Veil Piercing Claim Triable By Jury; Consumer Fraud Act Applies to Failed Gas Station Sale – IL 3rd Dist.

An Illinois appeals court recently affirmed a $700K money judgment for a gas station buyer in a fraud case against the seller.

The plaintiff gas station buyer in Benzakry v. Patel, 2017 IL App(3d) 160162 sued the seller when the station closed only a few months after the sale.

The plaintiff alleged he relied on the seller’s misrepresenting the financial health and trustworthiness of the station tenant which led the plaintiff to go forward with the station purchase.  Plaintiff sued for common law and statutory fraud and sought to pierce the corporate veil of the LLC seller.

Affirming judgment for the plaintiff, the Third District discusses, among other things, the piercing the corporate veil remedy, the required evidentiary foundation for business records, the reliance element of fraud and the scope of the consumer fraud statute.

Piercing the Corporate Veil: Triable By Bench or Jury?

The jury pierced the seller LLC’s corporate veil and imposed liability on the lone LLC member.

The Court addressed this issue of first impression on appeal: whether a piercing the corporate veil claim is one for the court or jury.  The Court noted a split in Federal authority on the point.  In FMC v. Murphree, 632 F.2d 413 (5th Cir. 1980), the 5th Circuit held that a jury could hear a piercing claim while the  7th Circuit reached the opposite result (only a court can try a piercing action) in IFSC v. Chromas Technologies, 356 F.3d 731 (7th Cir. 2004).

The Court declined to follow either case since they applied only Federal procedural law (they were diversity cases).  The Court instead looked to Illinois state substantive law for guidance.

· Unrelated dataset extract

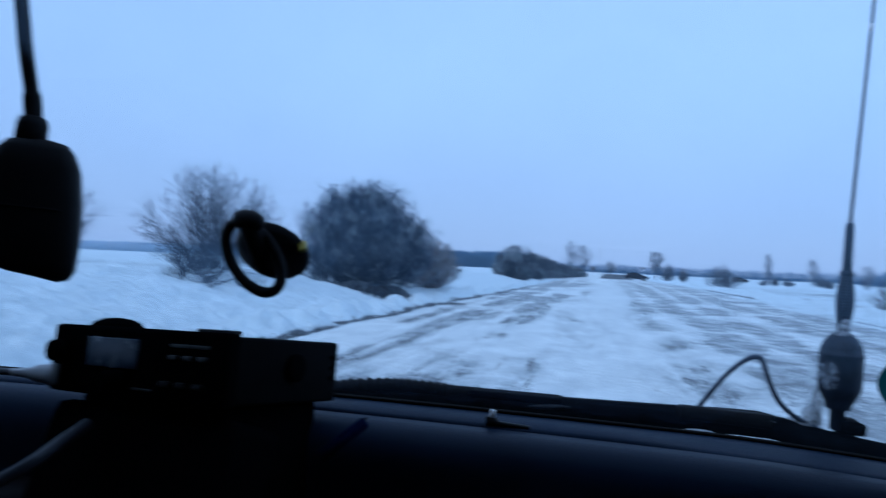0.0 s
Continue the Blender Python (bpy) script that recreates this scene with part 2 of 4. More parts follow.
def plain_glass():
    m = bpy.data.materials.new("windscreen_glass")
    m.use_nodes = True
    n, l = m.node_tree.nodes, m.node_tree.links
    n.clear()
    out = n.new("ShaderNodeOutputMaterial")
    tr = n.new("ShaderNodeBsdfTransparent")
    tr.inputs["Color"].default_value = (0.97, 0.985, 0.98, 1)
    gl = n.new("ShaderNodeBsdfGlossy")
    gl.inputs["Roughness"].default_value = 0.02
    lw = n.new("ShaderNodeLayerWeight")
    lw.inputs["Blend"].default_value = 0.3
    fr = n.new("ShaderNodeMapRange")
    fr.inputs["To Min"].default_value, fr.inputs["To Max"].default_value = 0.02, 0.16
    l.new(lw.outputs["Facing"], fr.inputs["Value"])
    mx = n.new("ShaderNodeMixShader")
    l.new(fr.outputs["Result"], mx.inputs["Fac"])
    l.new(tr.outputs["BSDF"], mx.inputs[1])
    l.new(gl.outputs["BSDF"], mx.inputs[2])
    film = noise_node(n, l, 7, 6, 0.7)
    veil = n.new("ShaderNodeMapRange")
    veil.inputs["From Min"].default_value, veil.inputs["From Max"].default_value = 0.42, 0.75
    veil.inputs["To Min"].default_value, veil.inputs["To Max"].default_value = 0.0, 0.018
    l.new(film.outputs["Fac"], veil.inputs["Value"])
    # breath fogs the glass towards both sides, less along its foot
    geo = n.new("ShaderNodeNewGeometry")
    sep = n.new("ShaderNodeSeparateXYZ")
    l.new(geo.outputs["Position"], sep.inputs[0])

    def ramp(value, a, b, lo, hi):
        k = n.new("ShaderNodeMapRange")
        k.interpolation_type = "SMOOTHSTEP"
        k.inputs["From Min"].default_value, k.inputs["From Max"].default_value = a, b
        k.inputs["To Min"].default_value, k.inputs["To Max"].default_value = lo, hi
        l.new(value, k.inputs["Value"])
        return k.outputs["Result"]

    def calc(op, a, b):
        k = n.new("ShaderNodeMath")
        k.operation = op
        l.new(a, k.inputs[0])
        l.new(b, k.inputs[1])
        return k.outputs["Value"]

    sides = calc("MAXIMUM", ramp(sep.outputs["X"], 0.02, 0.24, 0.012, 0.058), ramp(sep.outputs["X"], -0.20, -0.03, 0.024, 0.010))
    fog = calc("MULTIPLY", sides, ramp(film.outputs["Fac"], 0.3, 0.7, 0.7, 1.3))
    amount = calc("MULTIPLY", calc("ADD", fog, veil.outputs["Result"]), ramp(sep.outputs["Z"], 1.262, 1.34, 0.07, 1.0))
    dust = n.new("ShaderNodeBsdfTranslucent")
    dust.inputs["Color"].default_value = (0.48, 0.69, 0.92, 1)
    mx2 = n.new("ShaderNodeMixShader")
    l.new(amount, mx2.inputs["Fac"])
    l.new(mx.outputs["Shader"], mx2.inputs[1])
    l.new(dust.outputs["BSDF"], mx2.inputs[2])
    l.new(mx2.outputs["Shader"], out.inputs["Surface"])
    return m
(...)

Generally, there is no right to a jury trial in equitable claims and piercing the corporate veil is considered an equitable remedy.  However, Code Section 2-1111 vests a court with discretion to direct any issue(s) involved in an equitable proceeding to be tried by a jury.  The appeals court found that the trial court acted within its discretion in deciding that the piercing claim should be decided by a jury. (¶¶ 29-30)

Consumer fraud – Advertisement on Web = ‘Public Injury’

The Third District reversed the trial court’s directed verdict for the defendants on the plaintiff’s Consumer Fraud Act (CFA) count.  Consumer fraud predicated on deceptive practices requires the plaintiff to prove (1) a deceptive act or practice by a defendant, (2) defendant’s intent that the plaintiff rely on the deception, (3) the occurrence of the deception during a course of conduct involving trade or commerce, (4) actual damage to the plaintiff, and (5) damage proximately caused by the deception.

The trial court sided with the defendant on this count since the plaintiff didn’t prove that defendants conduct resulted in injury to the public generally.  CFA Section 10a (815 ILCS 505/10a) used to require a plaintiff to prove that a misrepresentation involved trade practice that addressed the market generally.  However, a 1990 amendment to the Act changed that.  The current version of the Act doesn’t require a plaintiff to show public injury except under limited circumstances.

Even so, the Court still held that the defendant’s misstating the gas station’s annual fuel and convenience store sales on a generally accessible website constituted a public injury under the CFA.

Going further, the Court construed the CFA broadly by pointing to the statutory inclusion of the works “trade” and “commerce.”  This evinced the legislative intent to expand the CFA’s scope.  Since defendant’s misrepresentations concerning the tenant were transmitted to the public via advertisements and to the plaintiff through e-mails, the Court viewed this as deceptive conduct involving trade or commerce under the CFA.  (¶¶ 81-82)

Computer-Generated Business Records: Document Retention vs. Creation

While it ultimately didn’t matter (the business records were cumulative evidence that didn’t impact the judgment amount), the Court found that bank statements offered into evidence did not meet the test for admissibility under Illinois evidence rules.

The proponent of computer-generated business records must show (1) the equipment that created a document is recognized as standard, and (2) the computer entries were made in the regular course of business at or reasonably near the happening of the event recorded.

Showing “mere retention” of a document isn’t enough: the offering party must produce evidence of a document’s creation to satisfy the business records admissibility standard.  Here, the plaintiff failed to offer foundational testimony concerning the creation of the seller’s bank statements and those statements shouldn’t have been admitted into evidence.

Take-aways:

1/ The Court has discretion to order that an equitable piercing the corporate veil claim be tried to a jury;

2/ Inadequate capitalization, non-functioning shareholders and commingling of funds are badges of fraud or injustice sufficient to support a piercing the corporate veil remedy;

3/ Computer-generated business records proponent must offer foundational testimony of a document’s creation to get the records in over a hearsay objection;

4/ False advertising data on a public website can constitute a deceptive practice under the consumer fraud statute.